In his post-victory press announcements, he assumes that his party has appointed three new presidents: the president of the European Central Bank, the president of the European Investment Bank, and the president of the European Commission. And how did his party get this power? By gaining a majority in the European Parliament? No, the European Parliament has no such power. To do this, you have to gain power over the governments in the individual countries — not just by getting a majority in the European Parliament.

Contrary to what Varoufakis claims, I believe that countries have to bring about their own individual changes. And what changes do I propose?

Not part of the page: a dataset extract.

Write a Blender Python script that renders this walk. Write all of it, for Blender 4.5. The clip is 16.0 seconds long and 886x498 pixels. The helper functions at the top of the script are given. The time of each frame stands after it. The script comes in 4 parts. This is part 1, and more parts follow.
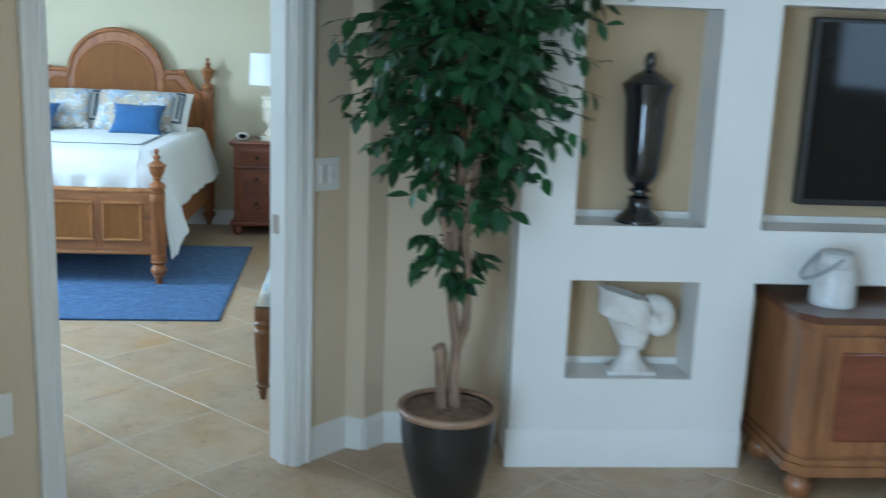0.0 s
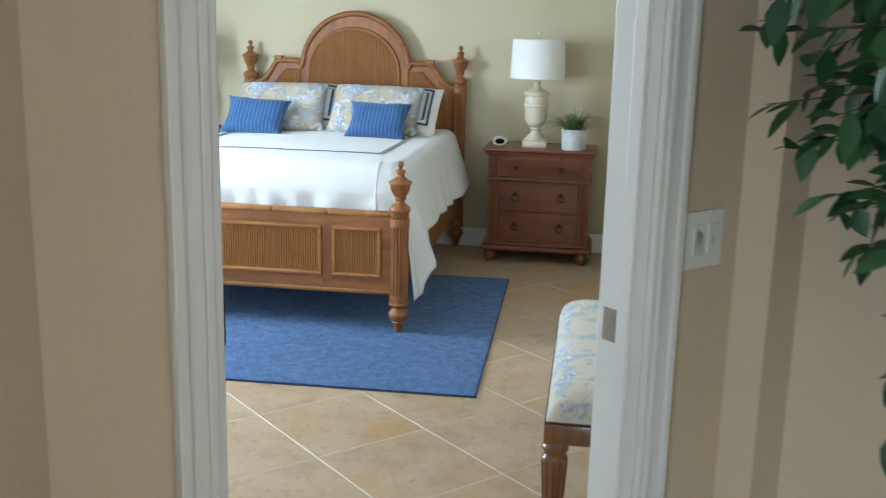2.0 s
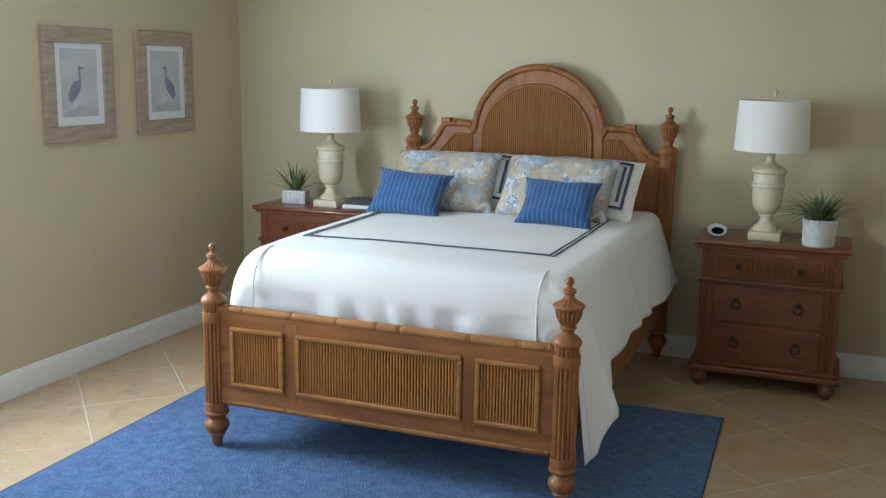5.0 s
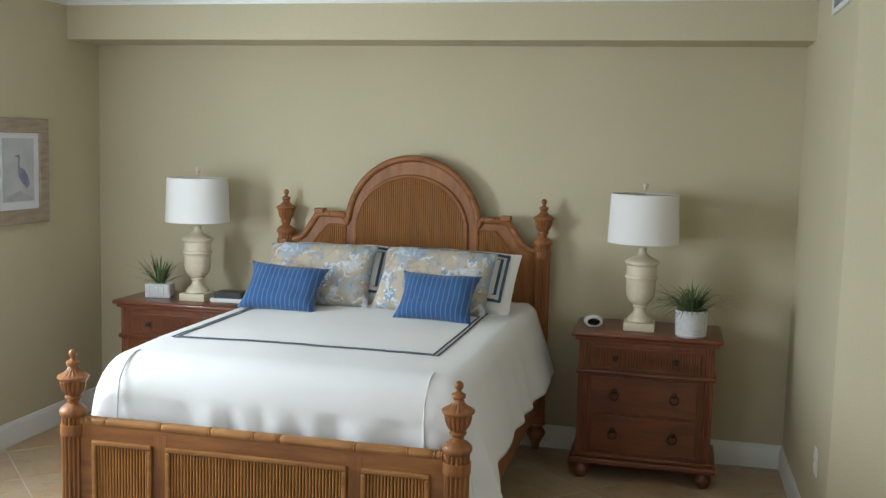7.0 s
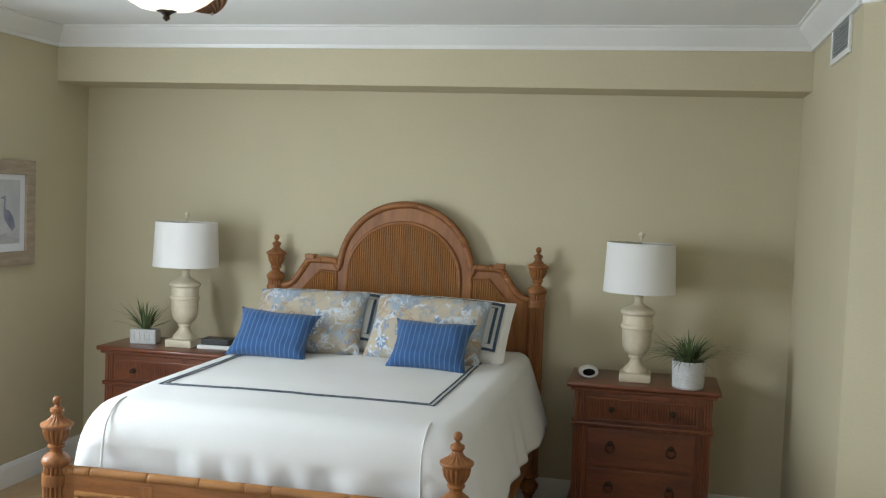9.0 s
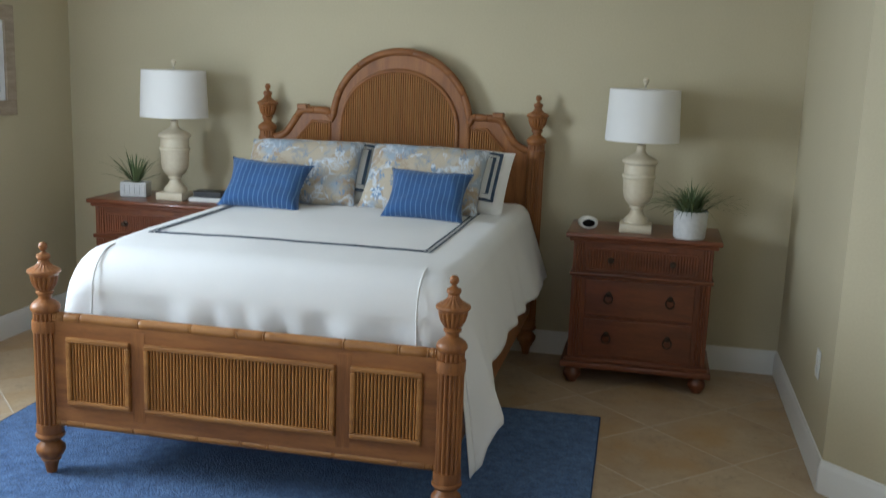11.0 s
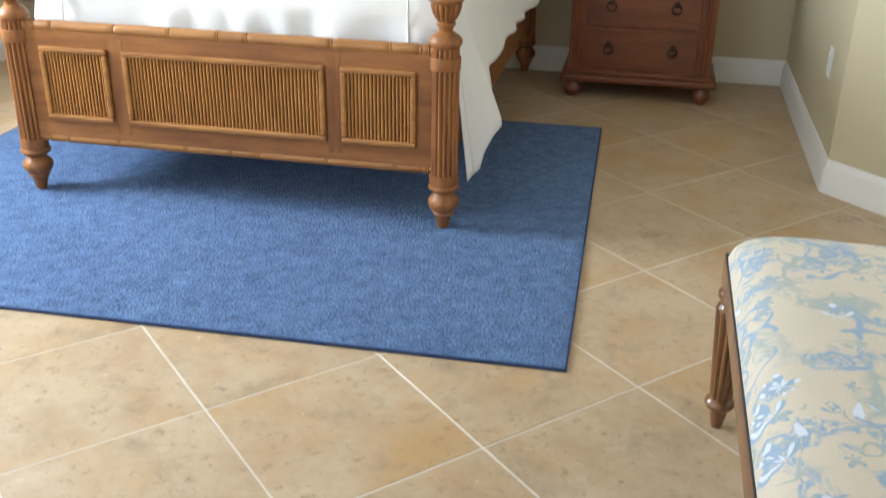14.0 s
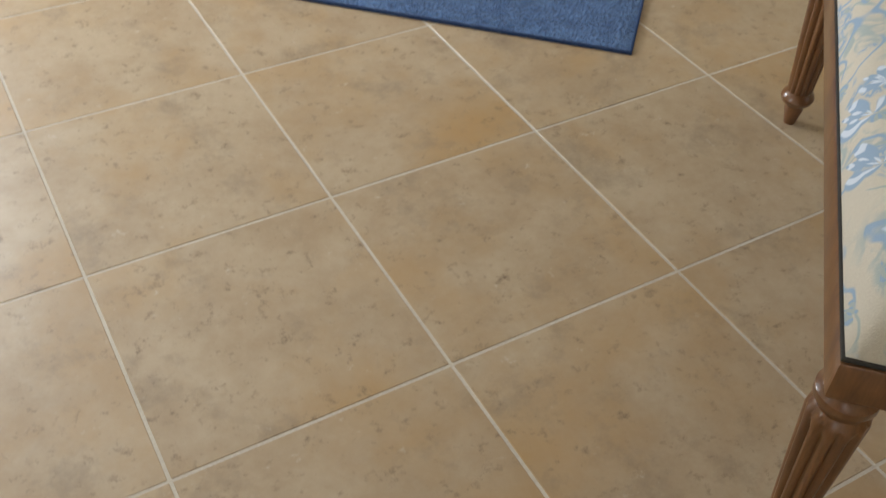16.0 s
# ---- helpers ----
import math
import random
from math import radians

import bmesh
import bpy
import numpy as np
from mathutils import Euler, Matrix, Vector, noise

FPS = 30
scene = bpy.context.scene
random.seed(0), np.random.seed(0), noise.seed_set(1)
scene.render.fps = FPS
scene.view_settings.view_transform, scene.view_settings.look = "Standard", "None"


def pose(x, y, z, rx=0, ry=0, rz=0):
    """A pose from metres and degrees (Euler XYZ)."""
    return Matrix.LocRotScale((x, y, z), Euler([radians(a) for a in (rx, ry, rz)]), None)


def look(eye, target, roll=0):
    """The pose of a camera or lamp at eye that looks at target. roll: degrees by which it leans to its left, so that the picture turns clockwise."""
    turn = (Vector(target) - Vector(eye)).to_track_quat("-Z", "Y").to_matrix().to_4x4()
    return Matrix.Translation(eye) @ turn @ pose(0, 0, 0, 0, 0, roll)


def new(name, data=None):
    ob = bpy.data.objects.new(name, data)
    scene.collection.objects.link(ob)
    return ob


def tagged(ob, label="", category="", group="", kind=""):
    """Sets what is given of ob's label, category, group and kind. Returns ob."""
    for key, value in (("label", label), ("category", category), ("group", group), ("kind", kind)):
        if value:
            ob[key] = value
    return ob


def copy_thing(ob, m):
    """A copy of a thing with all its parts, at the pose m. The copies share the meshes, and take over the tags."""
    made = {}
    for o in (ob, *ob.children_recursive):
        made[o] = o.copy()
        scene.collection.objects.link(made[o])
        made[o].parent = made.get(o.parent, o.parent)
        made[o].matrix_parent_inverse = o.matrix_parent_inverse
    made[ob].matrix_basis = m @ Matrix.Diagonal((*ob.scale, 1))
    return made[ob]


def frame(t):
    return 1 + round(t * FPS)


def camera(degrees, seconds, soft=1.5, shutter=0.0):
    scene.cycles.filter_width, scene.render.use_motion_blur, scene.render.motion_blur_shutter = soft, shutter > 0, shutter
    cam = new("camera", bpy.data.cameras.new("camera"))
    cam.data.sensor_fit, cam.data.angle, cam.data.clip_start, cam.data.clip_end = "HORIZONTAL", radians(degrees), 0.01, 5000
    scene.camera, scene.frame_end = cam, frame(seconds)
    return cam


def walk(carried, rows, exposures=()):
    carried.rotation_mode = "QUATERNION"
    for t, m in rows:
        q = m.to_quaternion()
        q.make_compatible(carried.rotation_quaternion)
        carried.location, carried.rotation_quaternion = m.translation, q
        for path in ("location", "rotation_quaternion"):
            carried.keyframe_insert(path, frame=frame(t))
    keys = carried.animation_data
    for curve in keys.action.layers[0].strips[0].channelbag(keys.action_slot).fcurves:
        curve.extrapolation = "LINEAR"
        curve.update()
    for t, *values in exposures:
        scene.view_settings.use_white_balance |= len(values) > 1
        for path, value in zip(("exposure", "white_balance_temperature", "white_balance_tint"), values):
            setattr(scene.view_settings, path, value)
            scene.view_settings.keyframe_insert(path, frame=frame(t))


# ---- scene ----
cam = camera(48.3, 16.0, soft=1.25, shutter=0.5)
PATH = [
    (0, (0.993, -5.326, 1.671), (1.159, -3.375, 1.263), 2.2),
    (0.5, (0.874, -4.862, 1.632), (0.863, -2.903, 1.233), 1.8),
    (1, (0.766, -4.474, 1.623), (0.591, -2.524, 1.214), 1.6),
    (1.5, (0.651, -4.04, 1.612), (0.434, -2.099, 1.181), 1.1),
    (2, (0.606, -3.68, 1.597), (0.321, -1.749, 1.159), 1.4),
    (2.5, (0.595, -3.288, 1.581), (0.198, -1.376, 1.148), 1.3),
    (2.8, (0.556, -3.064, 1.594), (0.09, -1.168, 1.158), 2.0),
    (3, (0.538, -2.948, 1.589), (0.023, -1.063, 1.162), 1.9),
    (3.5, (0.545, -2.693, 1.593), (-0.116, -0.85, 1.188), 1.7),
    (3.7, (0.564, -2.591, 1.603), (-0.163, -0.771, 1.202), 1.0),
    (5.8, (0.478, -2.128, 1.723), (-0.185, -0.269, 1.403), 0.4),
    (6, (0.488, -2.102, 1.726), (-0.144, -0.229, 1.424), 0.4),
    (6.5, (0.419, -2.123, 1.765), (-0.103, -0.211, 1.502), 1.2),
    (7, (0.37, -2.148, 1.772), (-0.082, -0.211, 1.559), 1.5),
    (7.5, (0.343, -2.172, 1.796), (-0.079, -0.224, 1.624), 1.7),
    (8, (0.318, -2.174, 1.807), (-0.099, -0.222, 1.682), 1.8),
    (8.2, (0.312, -2.156, 1.803), (-0.109, -0.204, 1.698), 1.9),
    (10.3, (0.269, -2.02, 1.663), (-0.139, -0.074, 1.454), 2.3),
    (10.5, (0.273, -2.002, 1.66), (-0.134, -0.062, 1.402), 2.2),
    (11, (0.276, -1.965, 1.642), (-0.125, -0.042, 1.266), 2.1),
    (11.5, (0.276, -1.948, 1.604), (-0.113, -0.046, 1.124), 1.8),
    (12, (0.27, -1.922, 1.575), (-0.107, -0.044, 0.999), 1.7),
    (12.5, (0.261, -1.905, 1.543), (-0.104, -0.05, 0.889), 1.5),
    (13, (0.264, -1.903, 1.517), (-0.095, -0.07, 0.8), 1.4),
    (13.5, (0.265, -1.89, 1.483), (-0.089, -0.081, 0.709), 1.2),
    (14, (0.283, -1.876, 1.427), (-0.076, -0.101, 0.578), 0.9),
    (14.5, (0.264, -1.836, 1.397), (-0.096, -0.139, 0.4), 0.7),
    (15, (0.28, -1.816, 1.364), (-0.098, -0.217, 0.223), 0.1),
    (15.5, (0.247, -1.785, 1.348), (-0.108, -0.291, 0.067), 1.4),
    (16, (0.243, -1.748, 1.322), (-0.107, -0.339, -0.055), 2.6),
]
EXPOSURES = [
    (0, 0.5, 4560, -3), (0.5, 0.55, 4800, 0), (1, 0.53, 4930, 1), (1.5, 0.4, 5080, 2), (2, 0.42, 5280, 3), (2.5, 0.37, 5340, 3), (3, 0.25, 5280, 3), (3.5, 0.12, 5330, 4), (6, -0.25, 5700, 5), (7, -0.2, 5850, 6),
    (8, -0.25, 5900, 6), (10.5, -0.25, 5750, 6), (11, -0.4, 5600, 6), (11.5, -0.38, 5600, 6), (12, -0.08, 5590, 6), (12.3, 0.14, 5560, 6), (13, 0.45, 5700, 7), (13.5, 0.56, 5800, 7), (14, 0.62, 5900, 8), (14.5, 0.58, 5880, 8),
    (15, 0.3, 6000, 9), (15.5, 0.05, 6100, 10), (16, -0.05, 6200, 10),
]
walk(cam, [(t, look(eye, target, roll)) for t, eye, target, roll in PATH], EXPOSURES)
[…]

First, they have to become more like Switzerland, by getting rid of autocrats (i.e., a single president or prime minister); then such countries can reconfigurate power in the EU.

I don’t think of Switzerland, with a Federal Council of seven individuals, as the ideal; but it is the realistically best.

Reasons why I am skeptical

Below is a schematic of the several departments of the 28-member EU. Note that the governments of the several countries decide on everything except for the European Parliament, and the European Commission initiates legislative bills. And for a bill to become law requires the approval of both the Parliament and the Council of the EU; so, even if DiEM25 controls the Parliament, it can at most have a veto power — that is all. So, I don’t see how the EU can be transformed from within. It can be transformed only through the member governments; not through the European Parliament.

Major Error in Varoufakis’s speech

In the talk he said that Stalin tried to build socialism in one country. What Stalin had was not socialism, which minimally would have required worker-owned and worker-run enterprises; no, everything was owned and run by the state, which is better called “state capitalism.”